Bell was initially very sceptical of Sherlock Holmes and his methods; however, after seeing Holmes' deductions proven true, he comes to realise Sherlock's talent as a detective and readily takes advice from him.
Bell takes a bullet literally for Holmes when James Dylan, a former convict out on parole, loses his job and freedom due to statements made by Holmes, and returns to exact payment in "Tremors". Due to his recurring shoulder injury, he initially transferred to an observation rather than investigative role, but was eventually convinced to return to the active NYPD when Holmes argued that he was wasting his talents in this role.
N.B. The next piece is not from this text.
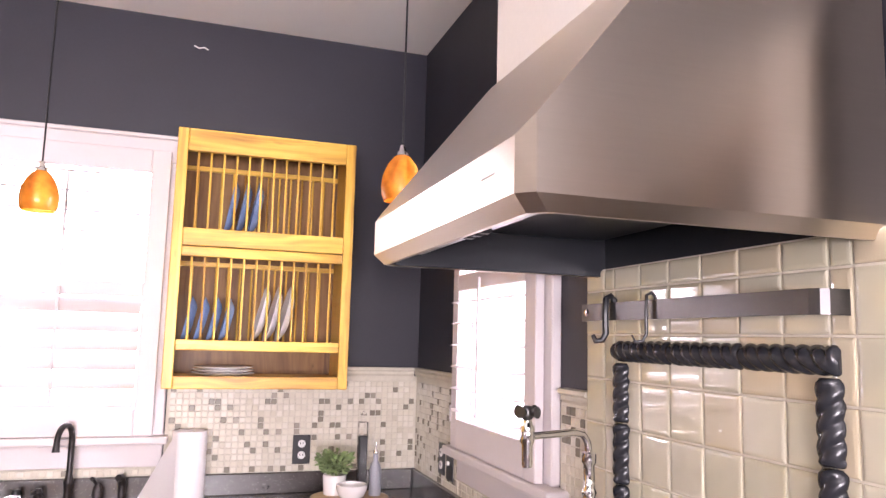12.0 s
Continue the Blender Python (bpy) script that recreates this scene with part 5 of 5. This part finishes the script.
low_table("black lacquered coffee table with two drawers on the rug", pose(-6.83, -2.06, 0.022), 1.10, 0.55, 0.43, 2)
low_table("black table with a bare shiny top near the hall", pose(-5.29, -2.49, 0.0), 0.62, 0.60, 0.50, 0)
t = thing("serving_tray", "low yellow wooden tray on the coffee table", "tray", pose(-6.30, -1.80, 0.452))
part("bottom", boxes((0, 0.45, 0, 0.26, 0, 0.012)), YELLOW, t)
for r in ((0, 0.45, 0, 0.012, 0.012, 0.05), (0, 0.45, 0.248, 0.26, 0.012, 0.05), (0, 0.012, 0.0125, 0.2475, 0.012, 0.05), (0.438, 0.45, 0.0125, 0.2475, 0.012, 0.05)):
    part("side", boxes(r, bevel=0.002), YELLOW, t)
t = thing("table_plant", "small dark sprig in a pot on the tray", "plant", pose(-6.12, -1.69, 0.4645))
part("pot", lathe([(0.035, 0), (0.045, 0.07), (0.04, 0.07), (0, 0.065)], 18), BLACK, t, smooth=True)
me = leaf_mass(60, 0.07, 0.20, 0.035, 5)
me.materials.append(GRASS)
ob = new("foliage", me)
ob.parent, ob.matrix_basis = t, Matrix.Translation((0, 0, 0.05))
fd_ = thing("front_door", "white panelled front door with a half-round light", "door", pose(-8.446, -1.40, 0, 0, 0, 90))
part("door_leaf", boxes((0.0, 0.86, -0.012, -0.001, 0.0, 1.95), bevel=0.003), WHITE, fd_)
for z0, z1 in ((0.12, 0.42), (0.52, 0.98), (1.08, 1.50)):
    for x0, x1 in ((0.10, 0.40), (0.46, 0.76)):
        part("panel", boxes((x0, x1, -0.020, -0.0125, z0, z1), bevel=0.006), WHITE, fd_)
bm = bmesh.new()
rings(bm, [[(0.02 + 0.21 * math.cos(a), y, 1.61 + 0.21 * math.sin(a)) for a in np.linspace(0, math.pi / 2 + 0.08, 14)] + [(0.02, y, 1.61)] for y in (-0.013, -0.016)])
part("fan_light", bm, glowing("daylight_pane", (1, 1, 1), 2.5), fd_, "bright half-round pane")
ft = tagged(new("door_trim_4"), "white casing of the front door", "", "", "structure")
part("trim_board", boxes((-8.448, -8.420, -1.50, -1.403, 0, 1.955), bevel=0.003), WHITE, ft)
part("trim_board", boxes((-8.448, -8.420, -0.537, -0.44, 0, 1.955), bevel=0.003), WHITE, ft)
part("trim_board", boxes((-8.448, -8.418, -1.50, -0.44, 1.957, 2.085), bevel=0.003), WHITE, ft)

# yellow cabinet glimpsed in the side room
hc = thing("hutch", "yellow wood hutch with white dishes in the side room", "cabinet", pose(0.45, -1.88, 0))
part("body", boxes((0, 1.1, 0.0, 0.36, 0.0, 2.0), bevel=0.004), WOOD_V, hc)
for x in (0.02, 0.56):
    part("door", boxes((x, x + 0.52, -0.02, -0.001, 0.08, 0.85), bevel=0.004), WOOD_V, hc)
    part("door", boxes((x, x + 0.52, -0.02, -0.001, 0.92, 1.95), bevel=0.004), WOOD_V, hc)

# ---- outside ----
bm = boxes((-14, 9, 7.0, 7.1, -0.4, 12))
tagged(structure("backdrop", bm, glowing("overcast_sky", (1, 0.985, 1.0), 1.5)), "white overcast sky beyond the windows")
bm = boxes((7.0, 7.1, -1.2, 6.9, -0.4, 12))
tagged(structure("backdrop_side", bm, bpy.data.materials["overcast_sky"]), "white overcast sky beyond the side window")

# ---- tiled wall behind the cooktop ----
tiled = tagged(new("tiled_wall"), "cream glazed tiles set round a dark rope border", "", "", "structure")
part("tile_bed", boxes((-0.001, 0.0195, -2.537, -1.602, TOP_Z + 0.001, 1.775)), GROUT, tiled, "pale grout")


def tile_mesh(w, h, t=0.005, e=0.004):
    bm = bmesh.new()
    rings(bm, [[(x, a * (w / 2 - d), b * (h / 2 - d)) for a, b in ((-1, -1), (1, -1), (1, 1), (-1, 1))] for d, x in ((0, 0.0), (0.0005, -t * 0.55), (0.003, -t * 0.85), (0.008, -t))])
    me = bpy.data.meshes.new("tile")
    bmesh.ops.recalc_face_normals(bm, faces=bm.faces)
    bm.to_mesh(me)
    bm.free()
    me.materials.append(TILE)
    return me


rnd = random.Random(11)
ys = [-1.603, -1.692, -1.738] + [-1.845 - 0.1067 * k for k in range(5)] + [-2.372, -2.418, -2.508, -2.536]
zs = [TOP_Z + 0.002, 0.972] + [0.972 + 0.107 * k for k in range(1, 8)] + [1.774]
cache = {}
for ya, yb in zip(ys, ys[1:]):
    for za, zb in zip(zs, zs[1:]):
        key = (round(ya - yb, 3), round(zb - za, 3))
        if key not in cache:
            cache[key] = tile_mesh(key[0] - 0.004, key[1] - 0.004)
        ob = new("tile", cache[key])
        ob.parent = tiled
        ob.matrix_basis = Matrix.Translation((-0.0005 + rnd.uniform(-0.0006, 0.0003), (ya + yb) / 2, (za + zb) / 2)) @ Euler((0, rnd.gauss(0, 0.007), rnd.gauss(0, 0.007))).to_matrix().to_4x4()


def rope_mesh(length, r=0.0245, lobes=3):
    bm = bmesh.new()
    loops, n = [], max(8, int(length / 0.0035))
    for k in range(n + 1):
        s = length * k / n
        end = min(1.0, 0.80 + min(s, length - s) / 0.006 * 0.20)
        ring = []
        for i in range(15):
            a = math.pi * i / 14
            rr = r * end * (0.78 + 0.24 * math.sqrt(abs(math.sin(1.5 * a - s * 105))))
            ring.append((-rr * math.sin(a) * 1.05, rr * math.cos(a), s))
        loops.append(ring)
    rings(bm, loops)
    me = bpy.data.meshes.new("rope_tile")
    bmesh.ops.recalc_face_normals(bm, faces=bm.faces)
    bm.to_mesh(me)
    bm.free()
    me.shade_smooth()
    me.materials.append(IRONGLAZE)
    return me


border = tagged(new("rope_border"), "black glazed rope moulding framing the tiles", "", "", "structure")
YL, YR, ZB, ZT = -1.776, -2.371, 1.113, 1.576
side, level = rope_mesh((ZT - ZB - 0.052) / 3 - 0.003), rope_mesh((YL - YR + 0.048) / 3 - 0.003)
for y in (YL, YR):
    for k in range(3):
        ob = new("rope_tile", side)
        ob.parent, ob.matrix_basis = border, Matrix.Translation((-0.004, y, ZB + 0.0275 + k * (ZT - ZB - 0.052) / 3))
for z in (ZB, ZT):
    for k in range(3):
        ob = new("rope_tile", level)
        ob.parent, ob.matrix_basis = border, Matrix.Translation((-0.004, YL + 0.024 - k * (YL - YR + 0.048) / 3, z)) @ Matrix.Rotation(radians(90), 4, "X")

# ---- mosaic backsplash ----
PITCH = 0.0256
back_mosaic = tagged(new("mosaic_backsplash"), "cream and brown glass mosaic backsplash with pale grout", "", "", "structure")
part("grout_bed", boxes((-3.565, -1.900, -0.0045, -0.001, 1.012, 1.378), (-1.900, -1.055, -0.0045, -0.001, 1.012, 1.048), (-1.055, 0.0195, -0.0045, -0.001, 1.012, 1.420)), GROUT, back_mosaic, "pale grout")
side_mosaic = tagged(new("mosaic_side"), "cream and brown glass mosaic on the side wall", "", "", "structure")
part("grout_bed", boxes((0.0155, 0.019, -0.618, -0.0045, 1.012, 1.420), (0.0155, 0.019, -1.425, -0.618, 1.012, 1.073), (0.0155, 0.019, -1.600, -1.425, 1.012, 1.430)), GROUT, side_mosaic, "pale grout")
CAP = [(0.0, 1.420), (-0.009, 1.421), (-0.014, 1.430), (-0.012, 1.440), (-0.020, 1.448), (-0.019, 1.458), (0.0, 1.460)]
part("cap_tile", extrude_profile([(u - 0.001, v) for u, v in CAP], "x", -0.368, 0.0), GROUT, back_mosaic, "cream cap moulding")
part("cap_tile", extrude_profile([(0.019 + u, v) for u, v in CAP], "y", -0.622, -0.001), GROUT, side_mosaic, "cream cap moulding")
part("cap_tile", extrude_profile([(0.019 + u * 1.4, v + 0.010) for u, v in CAP], "y", -1.600, -1.452), GROUT, side_mosaic, "cream cap moulding")
h2 = PITCH / 2 - 0.0014
T = [(-h2, 0, -h2), (h2, 0, -h2), (h2, 0, h2), (-h2, 0, h2), (-h2 + 0.001, -0.0035, -h2 + 0.001), (h2 - 0.001, -0.0035, -h2 + 0.001), (h2 - 0.001, -0.0035, h2 - 0.001), (-h2 + 0.001, -0.0035, h2 - 0.001)]
F = [(4, 5, 6, 7), (0, 1, 5, 4), (1, 2, 6, 5), (2, 3, 7, 6), (3, 0, 4, 7)]
one = bpy.data.meshes.new("mosaic_tile")
one.from_pydata(T, [], F)
one.materials.append(MOSAIC_ONE)
rnd = random.Random(21)


def lay(parent, spans, place, near):
    """Tiles over spans (u0, u1, v0, v1); those that near() picks are objects, the rest one mesh."""
    verts, faces, count = [], [], 0
    for u0, u1, v0, v1 in spans:
        nu, nv = int((u1 - u0) / PITCH), int((v1 - v0) / PITCH + 0.02)
        for i in range(nu):
            for j in range(nv):
                u, v = u0 + PITCH * (i + 0.5) + (u1 - u0 - nu * PITCH) / 2, v0 + PITCH * (j + 0.5)
                m = place(u, v) @ Euler((rnd.gauss(0, 0.006), 0, rnd.gauss(0, 0.006))).to_matrix().to_4x4()
                if near(u, v) and count < 280:
                    ob = new("mosaic_tile", one)
                    ob.parent, ob.matrix_basis = parent, m
                    count += 1
                else:
                    k = len(verts)
                    verts += [(m @ Vector(p))[:] for p in T]
                    faces += [tuple(k + a for a in f) for f in F]
    if verts:
        me = bpy.data.meshes.new("mosaic_tiles")
        me.from_pydata(verts, [], faces)
        me.materials.append(MOSAIC_ALL)
        ob = new("mosaic_tiles", me)
        ob.parent = parent
        tagged(ob, "far run of small mosaic tiles", kind="stuff")


lay(back_mosaic, [(-3.562, -1.902, 1.013, 1.378), (-1.897, -1.060, 1.016, 1.046), (-1.052, 0.013, 1.013, 1.420)], lambda u, v: Matrix.Translation((u, -0.0042, v)), lambda u, v: u > -0.46)
lay(side_mosaic, [(0.008, 0.612, 1.013, 1.420), (0.618, 1.420, 1.014, 1.071), (1.428, 1.598, 1.013, 1.428)], lambda u, v: Matrix.Translation((0.0158, -u, v)) @ Matrix.Rotation(radians(-90), 4, "Z"), lambda u, v: u > 0.30)

# ---- floor planks ----
rnd = random.Random(31)
y = -0.50
while y > -6.5:
    x = -3.56 + rnd.uniform(-1.1, 0)
    while x < 0.02:
        n = rnd.uniform(0.7, 1.5)
        a, b = max(x, -3.56), min(x + n, 0.015)
        if b - a > 0.05:
            bm = bmesh.new()
            rings(bm, [[(a + d, y - 0.127 + d, z), (b - d, y - 0.127 + d, z), (b - d, y - d, z), (a + d, y - d, z)] for d, z in ((0.0, -0.012), (0.0, -0.0006), (0.0006, 0.0))])
            me = bpy.data.meshes.new("plank")
            bmesh.ops.recalc_face_normals(bm, faces=bm.faces)
            bm.to_mesh(me)
            bm.free()
            me.materials.append(PLANK)
            ob = new("plank", me)
            ob.parent = floor
        x += n
    y -= 0.128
Eventually, his shoulder recovered and he was able to return to full-time duty, even assisting Holmes in investigating a case of two stolen zebras when ordered to take a holiday.
Bell believes in a by-the-book approach to his work, and has, when he deemed it necessary, blown the whistle on his fellow officers immoral and/or illegal activities. He is, however, not a fan of Internal Affairs, using the "rat squad" designation when discussing their work with a colleague (and lover) who had been 'outed' by Sherlock as IA.
- Bell is the only main or recurring character who does not represent a character from the original Holmes stories.
- His last name, Bell, could be a reference to Joseph Bell, Sir Arthur Conan Doyle's inspiration for the original Sherlock Holmes.
- His badge number is 42819. ("Details")
- He played Sky Masterson in his high school production of Guys and Dolls. ("Snow Angels")
- As seen in "End of Watch", Bell is a recipient of the U.S. Flag Bar, NYPD Excellent Police Duty, and the NYPD 170th Commemorative Breast Bar.